For students of macroeconomic history, Argentina is synonymous with poor policy choices and squandered potential. But you don’t have to mine history to see this approach at work. Current events will do just fine.

Earlier this year, having previously fired a well-regarded Central Bank chairman and started doling out precious reserves to secure her reelection, the Fernandez administration began issuing what might be called “patriotic” economic statistics that mask the damage her policies have done to the economy.

Some outside observers had seen enough. The Economist, in a piece entitled “Don’t Lie to Me Argentina,” delisted the country from its statistical data because no credible case can be made that the official statistics aren’t cooked. Inside Argentina, economists and business journalists who dare question this have been publicly berated by her administration and some have received death threats.

These policies have their defenders, of course. Mark Weisbrot at the Guardian plucks figures selectively from Argentina’s official sources and argues that the renationalization makes sense – largely because Europe’s own economy is a mess. This non-sequitur aside, he makes no mention of the fact that Argentina’s brisk growth rate is built on falsified statistics, an unsustainable monetary policy and inflation rates that have caused enormous capital flight as Argentines with money seek to invest take steps to avoid holding the local currency, the Argentine Peso.

Weisbrot even cites Mexico’s nationalized oil company, Pemex, as a good precedent for Argentina’s move – failing to note that the Mexican presidential election currently features a serious debate about opening up foreign investment in PEMEX to reverse a generation of decay at what should be a national jewel.

A more sober analysis of contemporary Argentina comes from Jaime Darenblum, a former Clinton administration ambassador to Latin America and now a scholar at the Hudson Institute, He notes that the country’s real (as opposed to reported) inflation rate puts it in a club with such economic superstars as Zimbabwe and Iran.  (By his reckoning, Argentina’s inflation rate broke the 25 percent mark in 2012, and “the country’s cumulative inflation since 2007 has been a staggering 137 percent.”
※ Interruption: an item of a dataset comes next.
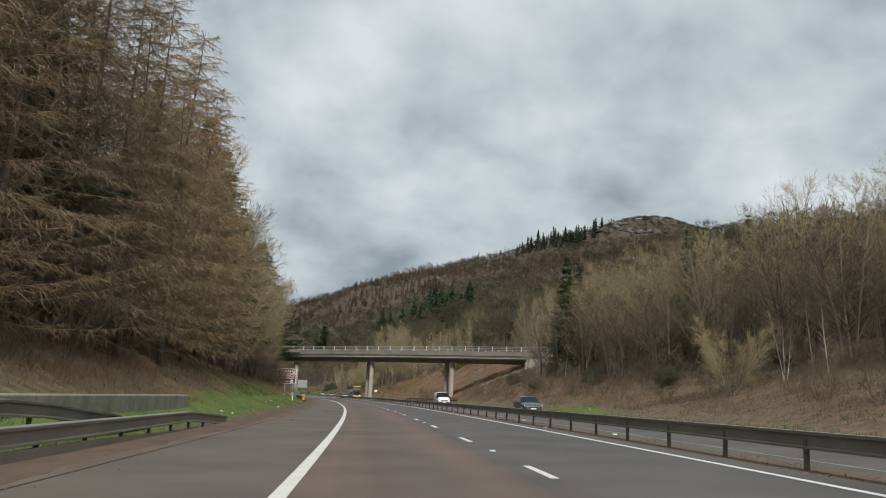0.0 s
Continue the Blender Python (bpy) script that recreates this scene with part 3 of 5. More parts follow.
def brown_sign():
    z0, z1 = 3.15, 6.66
    t = big_sign(189.8, -12.55, -7.65, z0, z1, M_BROWN, "brown tourist sign with white lettering beside the verge", (-11.9, -10.1, -8.3))
    w, h = 4.9, z1 - z0
    for text, u0, u1, v, ch in (("City of Perth", .235, .755, .800, .095), ("Historic Riverside City", .195, .775, .685, .062),
                                ("Cultural, Leisure and", .05, .925, .485, .092), ("Heritage Attractions", .05, .895, .345, .092), ("Scone Palace", .125, .685, .115, .092)):
        words(text, t, M_SIGNW, u0 * w, z0 + v * h, (u1 - u0) * w, ch * h)
    part("rule", box(.03 * w, .97 * w, -0.026, -0.018, z0 + .625 * h, z0 + .645 * h), M_SIGNW, t)
    ring = [(.105 * w + .085 * w * math.cos(a), z0 + .80 * h + .125 * h * math.sin(a)) for a in np.linspace(0, 2 * math.pi, 28)[:-1]]
    part("emblem_ground", prism(ring, -0.025, -0.018), M_SIGNW, t)
    ring = [(.105 * w + .065 * w * math.cos(a), z0 + .80 * h + .10 * h * math.sin(a)) for a in np.linspace(0, 2 * math.pi, 28)[:-1]]
    part("emblem", prism(ring, -0.031, -0.024), M_EMBLEM, t)
    part("icon_frame", prism(rounded(.80 * w, .965 * w, z0 + .69 * h, z0 + .935 * h, .05), -0.025, -0.018), M_SIGNW, t)
    part("icon_ground", prism(rounded(.808 * w, .957 * w, z0 + .703 * h, z0 + .922 * h, .04), -0.030, -0.024), M_BROWN, t)
    words("i", t, M_SIGNW, .855 * w, z0 + .725 * h, .055 * w, .165 * h, -0.036)
    bm = box(.73 * w, .885 * w, -0.026, -0.018, z0 + .06 * h, z0 + .20 * h)
    box(.765 * w, .85 * w, -0.026, -0.018, z0 + .20 * h, z0 + .265 * h, 0, bm)
    part("palace_icon", bm, M_SIGNW, t)
    for i in range(4):
        part("icon_window", box((.745 + .036 * i) * w, (.762 + .036 * i) * w, -0.031, -0.025, z0 + .085 * h, z0 + .17 * h), M_BROWN, t)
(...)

Politically, this has been good for Fernandez at the polls – she was easily reelected to a new term in October. But Argentina’s populist-in-chief will soon run out of things to hand out as patronage – a problem already clear in Venezuela. In both cases, while allies of the ruling party have benefited, those benefits do not show up as a reduction in poverty generally, or as long-term growth or fiscal stability.

The Chavez moment, in fact, is passing. After a decade of raiding the national treasury, expropriating the property of others and dressing it up as “Bolivarian revolution,” Venezuela’s GDP growth lags behind the rest of the region, national debt is rising very fast and the nationalized oil company has been producing less every year due to inefficiencies and a lack of investment in infrastructure. More seriously, there appears to be no fallback plan if oil prices were suddenly to move below the country’s breakeven price of about $90 per barrel.

Happily for Brazil, Chile and other competently managed South American economies, they are not shackled to Argentina (or Bolivia, Venezuela or Ecuador, for that matter) by a currency union. But these important economies will ultimately feel the effects of Argentina’s drive toward the economic fringes if they cannot prevail upon their neighbor and fellow Mercosur trade zone member to behave rationally. It’s one thing to spread the wealth; it’s another to cook the books. As any Greek can tell you, that’s a guaranteed road to economic perdition.